Sparkling is equipped with powerful elastic scalability. Computation and storage are separated, and working nodes of a cluster are divided into core nodes and elastic compute nodes. Manual and/or automated scale-out of high numbers of nodes and scale-up/down of computing and storing devices can be quickly achieved using the Tencent Cloud Console or cloud API. Automated elastic scale-in is available to elastic compute nodes to meet changing business scale.
Sparkling boasts Data Studio, a one-stop data engineering and science platform, which enables cluster management monitoring, data integration, metadata management, data ETL, data processing and computation, data analysis visualization, workflow task management and collaboration in a visualized manner, eliminating cumbersome OPS and parameter adjustment work for the underlying infrastructure and data warehouse cores. It is fully compatible with the ANSI SQL 2003 standard, enabling the construction of enterprise-class data warehouses using standard SQL.
Sparkling supports the expansion of COS cloud storage to achieve unlimited storage capacity. It supports high-speed data import from a wide variety of tools and data sources such as traditional relational databases, CKafka and K-V databases to achieve convergent analysis of multi-source cloud data.
Based on the Apache Spark ecosystem and leveraging innovative technologies such as distributed multi-level caching, index optimization, off-heap memory management, high-performance columnar storage and CBO optimization, Sparkling supports high-performance parallel loading and accessing and multi-dimensional exploration of data, with a batch processing efficiency several times higher than traditional databases.
Sparkling features a three-copy data storage mechanism with master-slave nodes, enabling imperceptible failover and disaster recovery backup. User clusters are deployed separately and support VPC isolation, offering multiple layers of data access security. User behaviors are logged for auditing purpose to protect the security of your data.
To enable ad hoc analysis and pay-as-you-go pricing, Sparkling is designed to be serverless and can be used out of the box with zero deployment and OPS costs. You do not have to purchase or manage clusters; instead, you simply pay for what you use. This pricing method allows you to enjoy high cost effectiveness with guaranteed performance and security.
The exclusive usage mode of Sparkling provides cluster management and monitoring modules that support cluster creation, automated scaling, cluster configuration, start/stop and intelligent resource monitoring and alarming. Daily OPS and cluster performance tuning can be performed using the cluster management function.
Sparkling is capable of accessing and integrating a wide range of heterogeneous data sources. Data from traditional relational databases, COS, local files and K-V data storage can be extracted, transformed and loaded into the storage of Sparkling using the Data Studio console.
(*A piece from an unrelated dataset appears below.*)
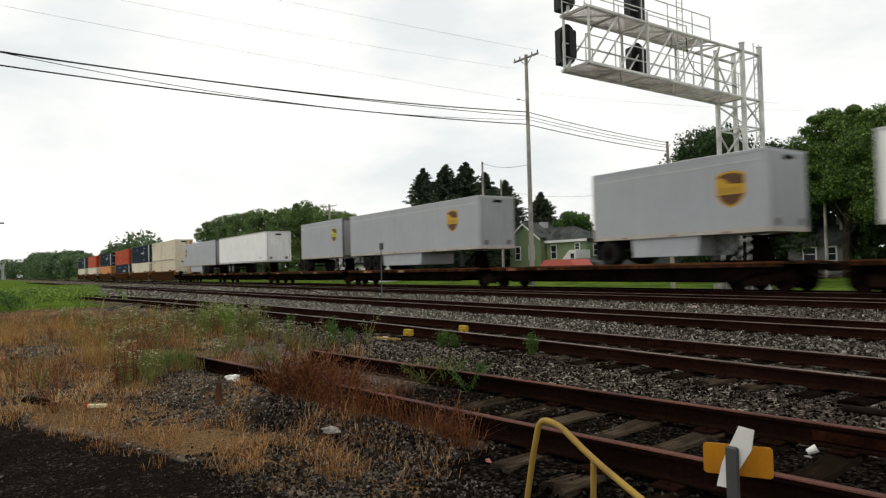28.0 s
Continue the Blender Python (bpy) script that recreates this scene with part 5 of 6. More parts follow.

Sparkling offers a task scheduling and management module that supports time-driven and event-driven DAG task scheduling. Meanwhile, it features comprehensive task monitoring capabilities to facilitate ETL and processing of OPS data.
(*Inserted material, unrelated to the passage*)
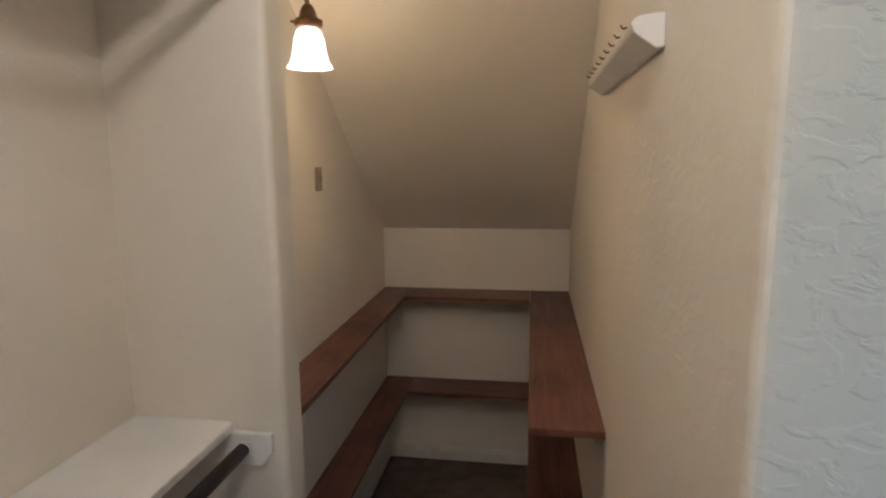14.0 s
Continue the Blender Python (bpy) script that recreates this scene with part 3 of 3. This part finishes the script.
def shelf_bracket(m, depth, top, rod, label, tab=True):
    """Local frame: wall plane at u = 0, u outwards, w along the wall, heights from the world."""
    th = thing("shelf_bracket", m @ Vector((0, 0, top)), label, "shelf bracket", "shelf brackets")
    ru, rz = rod

    def add(name, bm, mat=METALWHITE, label=""):
        bmesh.ops.transform(bm, matrix=m, verts=bm.verts)
        bmesh.ops.recalc_face_normals(bm, faces=bm.faces)
        return part(name, bm, mat, th, label)

    add("backing_strip", block(0.0005, 0.018, -0.024, 0.024, top - 0.275, top, 0.002), SHELFPAINT)
    add("wall_channel", join(block(0.018, 0.0205, -0.0125, 0.0125, top - 0.25, top - 0.002, 0.0008), block(0.0205, 0.030, -0.0125, -0.0105, top - 0.20, top - 0.002), block(0.0205, 0.030, 0.0105, 0.0125, top - 0.20, top - 0.002)))
    add("shelf_arm", join(block(0.018, ru + 0.01, -0.0125, 0.0125, top - 0.0035, top - 0.001), block(0.018, ru - 0.03, -0.0125, -0.0105, top - 0.013, top - 0.0035), block(0.018, ru - 0.03, 0.0105, 0.0125, top - 0.013, top - 0.0035)))
    add("brace", tube([(0.024, 0, top - 0.20), (0.06, 0, top - 0.15), (ru - 0.07, 0, top - 0.012)], [0.0085, 0.0095, 0.0085], 8))
    # strap that drops from the arm and wraps the rod
    pts = [(depth + 0.003, top + 0.0165), (depth + 0.0035, top - 0.006), ((depth + ru) / 2 + 0.012, rz + 0.021)]
    if not tab:
        pts = [(ru - 0.012, top - 0.002), (ru + 0.004, rz + 0.024)]
    for k in range(13):
        a = radians(55 - k * 20)
        pts.append((ru + 0.0185 * math.cos(a), rz + 0.0185 * math.sin(a)))
    bm = bmesh.new()
    rows = []
    for i, (u, z) in enumerate(pts):
        rows.append([bm.verts.new((u, w, z)) for w in (-0.009, 0.009)])
    for a, b in zip(rows, rows[1:]):
        bm.faces.new((a[0], a[1], b[1], b[0]))
    bmesh.ops.solidify(bm, geom=bm.faces[:], thickness=0.0022)
    add("rod_hook", bm)
    for dz in (-0.05, -0.225):
        scr = turned((0, 0, 0), [(0, 0.0035), (0.004, 0.003), (0.006, 0.0005), (0.006, 0)], 12)
        bmesh.ops.transform(scr, matrix=pose(0.0205, 0, top + dz, 0, 90, 0), verts=scr.verts)
        add("screw", scr, NICKEL)
    return th


def on_back(y):
    return Matrix(((-1, 0, 0, XB), (0, 1, 0, y), (0, 0, 1, 0), (0, 0, 0, 1)))


def on_north(x):
    return Matrix(((0, 1, 0, x), (-1, 0, 0, YN), (0, 0, 1, 0), (0, 0, 0, 1)))


for y in (-0.858, -1.672):
    shelf_bracket(on_back(y), XB - FU, ZU - 0.0195, (XB - RU[0], RU[1]), "white metal shelf and rod bracket on the closet wall")
for y in (-0.848, -1.736):
    shelf_bracket(on_back(y), XB - FB, ZB - 0.0195, (XB - RB[0], RB[1]), "white metal shelf and rod bracket under the lower shelf", False)
shelf_bracket(on_north(0.552), YN - FL, ZL - 0.0195, (YN - RL[0], RL[1]), "white metal shelf and rod bracket under the short shelf")

# open joint between the lower shelf and the wall
tagged(put("shelf_gap", block(XB - 0.0022, XB - 0.0006, -0.839, -0.758, ZB + 0.0002, ZB + 0.0009), CRACK, base=(XB, -0.8, ZB)), "dark open caulk joint behind the lower shelf", "gap")


# ---- nook shelves ----
def board(x0, x1, y0, y1, top, mat, label):
    th = thing("nook_shelf", ((x0 + x1) / 2, (y0 + y1) / 2, top - 0.019), label, "shelf", "nook shelves")
    if x1 - x0 < y1 - y0:
        part("board", block(x0, x1 - 0.003, y0, y1, top - 0.019, top, 0.001), mat, th)
        part("front_edge", block(x1 - 0.0028, x1, y0, y1, top - 0.0186, top - 0.0006, 0.0008), mat, th)
    else:
        part("board", block(x0, x1, y0, y1 - 0.003, top - 0.019, top, 0.001), mat, th)
        part("front_edge", block(x0, x1, y1 - 0.0028, y1, top - 0.0186, top - 0.0006, 0.0008), mat, th)
    return th


for top, near in ((0.945, -2.632), (0.457, -2.612)):
    board(NOOK_L - 0.150, NOOK_L - 0.001, NOOK_FAR + 0.002, PART_S - 0.002, top, NOOKWOODY, "worn red-brown stained shelf board along the nook wall")
    board(WALL + 0.001, WALL + 0.190, NOOK_FAR + 0.002, near, top, NOOKWOODY, "worn red-brown stained shelf board with a free end")
    board(WALL + 0.192, NOOK_L - 0.152, NOOK_FAR + 0.002, NOOK_FAR + 0.200, top, NOOKWOODX, "worn red-brown stained shelf board across the nook end")


def strip(x0, x1, y0, y1, top, mat):
    return tagged(put("shelf_cleat", block(x0, x1, y0, y1, top - 0.045, top, 0.002), mat, base=((x0 + x1) / 2, (y0 + y1) / 2, top)), "cream painted cleat under a nook shelf", "shelf cleat", "nook cleats")


for top in (0.925, 0.437):
    strip(NOOK_L - 0.019, NOOK_L - 0.001, NOOK_FAR + 0.03, PART_S - 0.02, top, CREAM)
    strip(WALL + 0.001, WALL + 0.019, NOOK_FAR + 0.03, -2.70, top, CREAM)
    strip(WALL + 0.03, NOOK_L - 0.03, NOOK_FAR + 0.001, NOOK_FAR + 0.019, top, CREAM)
tagged(put("shelf_support", block(WALL + 0.095, WALL + 0.185, -2.665, -2.646, 0, 0.4375, 0.002), NOOKWOODY, base=(WALL + 0.14, -2.655, 0)), "dark stained upright under the low shelf end", "shelf support")


# ---- wall lamp in the nook ----
def sconce(x, y, z_foot):
    th = thing("wall_lamp", (NOOK_L, y, z_foot + 0.2), "bronze gooseneck wall lamp with a lit white bell shade", "wall lamp")
    bp = turned((0, 0, 0), [(0, 0.022), (0.02, 0.02), (0.045, 0.012), (0.056, 0.006), (0.058, 0.0005), (0, 0.0005)], 28)
    bmesh.ops.transform(bp, matrix=pose(NOOK_L, y, z_foot + 0.20, 0, -90, 0), verts=bp.verts)
    part("backplate", bp, BRONZE, th)
    arm = []
    for k in range(15):
        a = radians(180 * k / 14)
        arm.append((NOOK_L - 0.02 - (NOOK_L - 0.02 - x) * (1 - math.cos(a)) / 2, y, z_foot + 0.165 + 0.035 * (1 - k / 14) + 0.075 * math.sin(a)))
    part("arm", tube(arm, 0.0065, 12), BRONZE, th)
    part("shade_holder", turned((x, y, z_foot), [(0.0, 0.172), (0.012, 0.17), (0.02, 0.155), (0.024, 0.138), (0.036, 0.132), (0.038, 0.118), (0.03, 0.112), (0.0, 0.112)], 24), BRONZE, th)
    for k in range(3):
        a = radians(40 + 120 * k)
        part("thumb_screw", tube([(x + 0.034 * math.cos(a), y + 0.034 * math.sin(a), z_foot + 0.124), (x + 0.047 * math.cos(a), y + 0.047 * math.sin(a), z_foot + 0.124)], 0.0035, 8), BRONZE, th)
    shade_ob = part("shade", turned((x, y, z_foot), [(0.022, 0.112), (0.033, 0.104), (0.041, 0.08), (0.045, 0.05), (0.052, 0.025), (0.061, 0.010), (0.058, 0.011), (0.049, 0.028), (0.042, 0.052), (0.037, 0.085), (0.029, 0.107)], 32), SHADEGLOW, th, "lit white glass bell shade")
    shade_ob.visible_shadow = False
    return th


sconce(0.897, -2.79, 1.842)


# ---- peg rack on the nook wall ----
def peg_rack(y0, y1, z):
    th = thing("peg_rack", (WALL, (y0 + y1) / 2, z), "white painted wooden rack with a row of small hooks", "coat rack")
    out = [(WALL + 0.0005, z - 0.02), (WALL + 0.014, z - 0.022), (WALL + 0.046, z + 0.002), (WALL + 0.05, z + 0.014), (WALL + 0.042, z + 0.024), (WALL + 0.016, z + 0.028), (WALL + 0.0005, z + 0.028)]
    part("rail", slab(out, "y", y0, y1, 0.003), SHELFPAINT, th)
    n = 9
    for k in range(n):
        y = y1 - 0.05 - k * (y1 - y0 - 0.12) / (n - 1)
        part("hook", tube([(WALL + 0.04, y, z + 0.018), (WALL + 0.054, y, z + 0.017), (WALL + 0.058, y, z + 0.022)], 0.0016, 8), BRONZE, th)
    return th


peg_rack(-2.86, -2.17, 1.79)


# ---- lamp holders on the ceilings ----
def ceiling_light(x, y, label):
    th = thing("ceiling_light", (x, y, CEILING), label, "ceiling light", "closet lamp bases")
    part("base", turned((x, y, CEILING), [(0, -0.001), (0.075, -0.001), (0.072, -0.018), (0.05, -0.03), (0, -0.03)]), PLASTIC, th)
    return th


for y in (-1.02, -1.56):
    ceiling_light(0.42, y, "white lamp base on the closet ceiling")

# ---- outside ----
tagged(put("ground", block(-60, 60, 0.16, 120, -0.35, -0.30), GRASS), "dry grass behind the house", "ground", kind="structure")
fence = thing("fence", (-2.0, 4.2, -0.3), "weathered grey-brown wooden board fence behind the house", "fence")
for z in (0.1, 0.75, 1.35):
    part("rail", block(-9, 5, 4.27, 4.31, z - 0.045, z + 0.045), FENCE, fence)
pm = bpy.data.meshes.new("board")
bm = slab([(-0.0715, 0), (0.0715, 0), (0.0715, 1.96), (0.05, 1.98), (-0.05, 1.98), (-0.0715, 1.96)], "y", -0.009, 0.009)
bm.to_mesh(pm)
bm.free()
pm.materials.append(FENCE)
rnd = random.Random(9)
for k in range(96):
    o = new("board", pm)
    o.parent = fence
    o.location = (-7.0 + 0.146 * k, 0.055 + rnd.uniform(-0.002, 0.002), rnd.uniform(-0.02, 0.02))
    o.rotation_euler = (0, rnd.uniform(-0.006, 0.006), 0)
for k in range(6):
    part("post", block(-8.17 + 2.4 * k, -8.08 + 2.4 * k, 4.31, 4.40, -0.3, 1.62), FENCE, fence)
Sparkling has a metadata management module that enables registration, import, storage, retrieval, export and release of technical, management and business metadata, while providing a rich set of data management capabilities such as data maps, data dictionaries, data lineage and impact analysis, metadata version management, metadata statistical analysis and data quality reports.
Sparkling is equipped with a data development module based on the Notebook architecture for ETL, data processing, data computation and more programming needs. The beta version currently only supports SQL. Common scripting languages such as Python, Scala, Java and R will be supported in the future.
Sparkling features a project management module that enables you to create project spaces according to your organization's internal product lines, teams and projects and manage project personnel and notebooks.
Sparkling effectively meets the urgent needs of industries such as gaming, finance, retail and industrial engineering by providing a tool to centrally manage and analyze management and business data of user behaviors, staffing, procurement, sales, assets and supply chain, so that a comprehensive view of global data can be generated to help understand overall operational conditions and make rapid and accurate decisions.
Featuring a log standardization and normalization mechanism, Sparkling enables you to conveniently analyze petabytes of structured or semi-structured data such as user behavior and system logs, generate cookie-based consumer profiles and personalize recommendations to users. This significantly improves the efficiency of targeted marketing. Moreover, it supports real-time data access and in-depth integration with COS.
With the aid of its easy-to-use machine learning framework, interactive collaborative programming environment and real-time data query and analysis capabilities, Sparkling provides data scientists with powerful tools for data modeling. Plus, it enables business managers to refine corporate operations and helps them enhance business insight capabilities.